## BEGIN
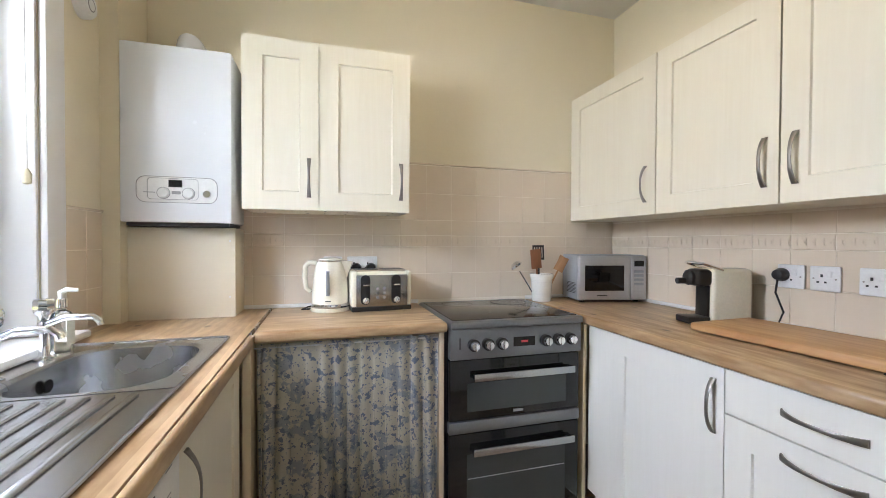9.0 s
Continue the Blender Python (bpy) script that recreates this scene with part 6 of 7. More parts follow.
# Cooker.
CK0, CK1, CKF = 0.994, 1.580, -3.985
ck = thing("cooker", "grey freestanding double oven cooker with ceramic hob", "cooker", (-4.25, 1.3, 0))
part("body", abox(KX + 0.02, CKF - 0.004, CK0, CK1, KF, 0.885), M["black"], ck)
part("hob_frame", abox(KX + 0.015, CKF + 0.052, CK0 - 0.002, CK1 + 0.002, 0.880, 0.910, bevel=0.008, seg=3), M["cooker_grey"], ck, "grey hob surround")
part("hob_glass", abox(KX + 0.05, CKF + 0.022, CK0 + 0.014, CK1 - 0.014, 0.909, 0.9125, bevel=0.001), M["hob"], ck, "dark ceramic hob glass")
for cx, cy, r in ((-4.15, 1.15, 0.09), (-4.15, 1.45, 0.075), (-4.37, 1.16, 0.075), (-4.37, 1.44, 0.09)):
    part("hob_ring", alathe([(r, 0.0), (r + 0.002, 0.0003), (r + 0.003, 0.0)], (cx, cy, 0.9126), 40), M["hob"], ck)
cpz = part("control_panel", abox(CKF, CKF + 0.040, CK0, CK1, 0.758, 0.879, bevel=0.004), M["cooker_grey"], ck, "grey control panel")
for cy in (1.088, 1.148, 1.208, 1.406, 1.464, 1.522):
    kx = CKF + 0.040
    part("dial", alathe([(0.0245, 0.0), (0.0240, 0.016), (0.0180, 0.020)], (kx, cy, 0.816), 24, "X"), M["black"], cpz)
    part("dial_cap", alathe([(0.0178, 0.016), (0.0170, 0.033), (0.015, 0.036), (0, 0.037)], (kx, cy, 0.816), 24, "X"), M["chrome"], cpz)
    part("dial_mark", abox(kx + 0.030, kx + 0.040, cy - 0.0035, cy + 0.0035, 0.800, 0.832, bevel=0.001), M["chrome"], cpz)
part("display", abox(CKF + 0.038, CKF + 0.0415, 1.262, 1.358, 0.798, 0.836), M["black_glass"], cpz)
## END
Exercise aim —
Retype the data above exactly; pictures are not part of the copy.

Written reply —
9.0 s
Continue the Blender Python (bpy) script that recreates this scene with part 6 of 7. More parts follow.
# Cooker.
CK0, CK1, CKF = 0.994, 1.580, -3.985
ck = thing("cooker", "grey freestanding double oven cooker with ceramic hob", "cooker", (-4.25, 1.3, 0))
part("body", abox(KX + 0.02, CKF - 0.004, CK0, CK1, KF, 0.885), M["black"], ck)
part("hob_frame", abox(KX + 0.015, CKF + 0.052, CK0 - 0.002, CK1 + 0.002, 0.880, 0.910, bevel=0.008, seg=3), M["cooker_grey"], ck, "grey hob surround")
part("hob_glass", abox(KX + 0.05, CKF + 0.022, CK0 + 0.014, CK1 - 0.014, 0.909, 0.9125, bevel=0.001), M["hob"], ck, "dark ceramic hob glass")
for cx, cy, r in ((-4.15, 1.15, 0.09), (-4.15, 1.45, 0.075), (-4.37, 1.16, 0.075), (-4.37, 1.44, 0.09)):
    part("hob_ring", alathe([(r, 0.0), (r + 0.002, 0.0003), (r + 0.003, 0.0)], (cx, cy, 0.9126), 40), M["hob"], ck)
cpz = part("control_panel", abox(CKF, CKF + 0.040, CK0, CK1, 0.758, 0.879, bevel=0.004), M["cooker_grey"], ck, "grey control panel")
for cy in (1.088, 1.148, 1.208, 1.406, 1.464, 1.522):
    kx = CKF + 0.040
    part("dial", alathe([(0.0245, 0.0), (0.0240, 0.016), (0.0180, 0.020)], (kx, cy, 0.816), 24, "X"), M["black"], cpz)
    part("dial_cap", alathe([(0.0178, 0.016), (0.0170, 0.033), (0.015, 0.036), (0, 0.037)], (kx, cy, 0.816), 24, "X"), M["chrome"], cpz)
    part("dial_mark", abox(kx + 0.030, kx + 0.040, cy - 0.0035, cy + 0.0035, 0.800, 0.832, bevel=0.001), M["chrome"], cpz)
part("display", abox(CKF + 0.038, CKF + 0.0415, 1.262, 1.358, 0.798, 0.836), M["black_glass"], cpz)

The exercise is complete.